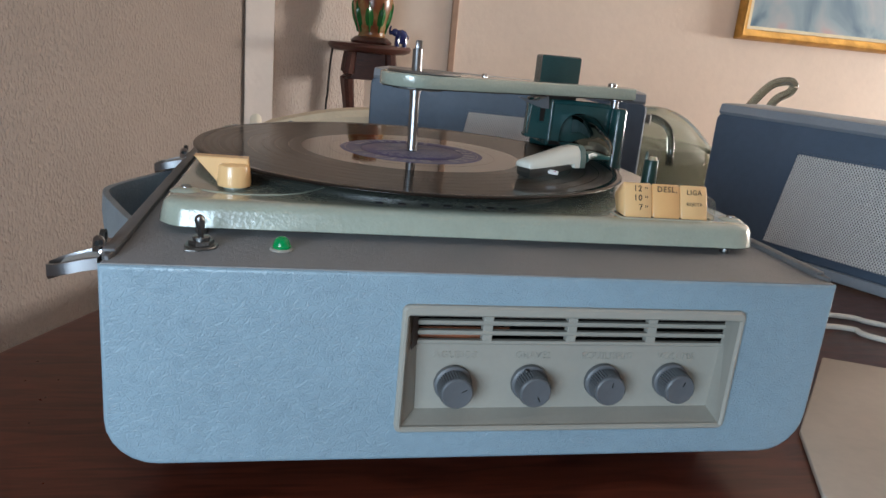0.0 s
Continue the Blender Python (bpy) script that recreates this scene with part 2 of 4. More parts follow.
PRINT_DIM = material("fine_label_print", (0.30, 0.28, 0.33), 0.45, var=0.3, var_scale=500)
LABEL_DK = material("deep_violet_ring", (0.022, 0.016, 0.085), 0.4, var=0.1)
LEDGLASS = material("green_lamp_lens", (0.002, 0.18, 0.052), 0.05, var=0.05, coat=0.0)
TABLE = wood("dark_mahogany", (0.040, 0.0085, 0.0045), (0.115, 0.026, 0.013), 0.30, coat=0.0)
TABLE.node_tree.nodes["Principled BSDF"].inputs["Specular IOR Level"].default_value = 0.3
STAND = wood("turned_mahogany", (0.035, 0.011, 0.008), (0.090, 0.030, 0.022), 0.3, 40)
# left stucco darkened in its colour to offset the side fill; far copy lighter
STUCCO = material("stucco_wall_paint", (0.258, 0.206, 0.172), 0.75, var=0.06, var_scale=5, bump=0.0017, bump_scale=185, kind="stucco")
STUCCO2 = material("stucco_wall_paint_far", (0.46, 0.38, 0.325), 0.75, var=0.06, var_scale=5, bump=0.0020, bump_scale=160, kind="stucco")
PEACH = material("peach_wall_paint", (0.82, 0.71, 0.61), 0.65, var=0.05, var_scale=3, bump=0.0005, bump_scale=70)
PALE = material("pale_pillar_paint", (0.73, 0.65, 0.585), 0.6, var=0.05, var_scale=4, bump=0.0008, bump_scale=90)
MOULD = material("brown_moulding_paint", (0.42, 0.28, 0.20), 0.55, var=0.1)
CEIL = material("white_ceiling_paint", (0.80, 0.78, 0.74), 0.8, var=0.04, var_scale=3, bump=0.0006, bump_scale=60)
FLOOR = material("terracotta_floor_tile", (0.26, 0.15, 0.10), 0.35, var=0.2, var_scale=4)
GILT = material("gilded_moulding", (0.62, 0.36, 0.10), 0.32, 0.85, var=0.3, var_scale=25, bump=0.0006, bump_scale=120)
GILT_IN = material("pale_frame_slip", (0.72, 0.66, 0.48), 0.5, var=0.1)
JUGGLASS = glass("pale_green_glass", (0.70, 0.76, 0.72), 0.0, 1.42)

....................

THE TASK
Take the listing above and print it exactly, apart from the pictures.

RESPONSE
0.0 s
Continue the Blender Python (bpy) script that recreates this scene with part 2 of 4. More parts follow.
PRINT_DIM = material("fine_label_print", (0.30, 0.28, 0.33), 0.45, var=0.3, var_scale=500)
LABEL_DK = material("deep_violet_ring", (0.022, 0.016, 0.085), 0.4, var=0.1)
LEDGLASS = material("green_lamp_lens", (0.002, 0.18, 0.052), 0.05, var=0.05, coat=0.0)
TABLE = wood("dark_mahogany", (0.040, 0.0085, 0.0045), (0.115, 0.026, 0.013), 0.30, coat=0.0)
TABLE.node_tree.nodes["Principled BSDF"].inputs["Specular IOR Level"].default_value = 0.3
STAND = wood("turned_mahogany", (0.035, 0.011, 0.008), (0.090, 0.030, 0.022), 0.3, 40)
# left stucco darkened in its colour to offset the side fill; far copy lighter
STUCCO = material("stucco_wall_paint", (0.258, 0.206, 0.172), 0.75, var=0.06, var_scale=5, bump=0.0017, bump_scale=185, kind="stucco")
STUCCO2 = material("stucco_wall_paint_far", (0.46, 0.38, 0.325), 0.75, var=0.06, var_scale=5, bump=0.0020, bump_scale=160, kind="stucco")
PEACH = material("peach_wall_paint", (0.82, 0.71, 0.61), 0.65, var=0.05, var_scale=3, bump=0.0005, bump_scale=70)
PALE = material("pale_pillar_paint", (0.73, 0.65, 0.585), 0.6, var=0.05, var_scale=4, bump=0.0008, bump_scale=90)
MOULD = material("brown_moulding_paint", (0.42, 0.28, 0.20), 0.55, var=0.1)
CEIL = material("white_ceiling_paint", (0.80, 0.78, 0.74), 0.8, var=0.04, var_scale=3, bump=0.0006, bump_scale=60)
FLOOR = material("terracotta_floor_tile", (0.26, 0.15, 0.10), 0.35, var=0.2, var_scale=4)
GILT = material("gilded_moulding", (0.62, 0.36, 0.10), 0.32, 0.85, var=0.3, var_scale=25, bump=0.0006, bump_scale=120)
GILT_IN = material("pale_frame_slip", (0.72, 0.66, 0.48), 0.5, var=0.1)
JUGGLASS = glass("pale_green_glass", (0.70, 0.76, 0.72), 0.0, 1.42)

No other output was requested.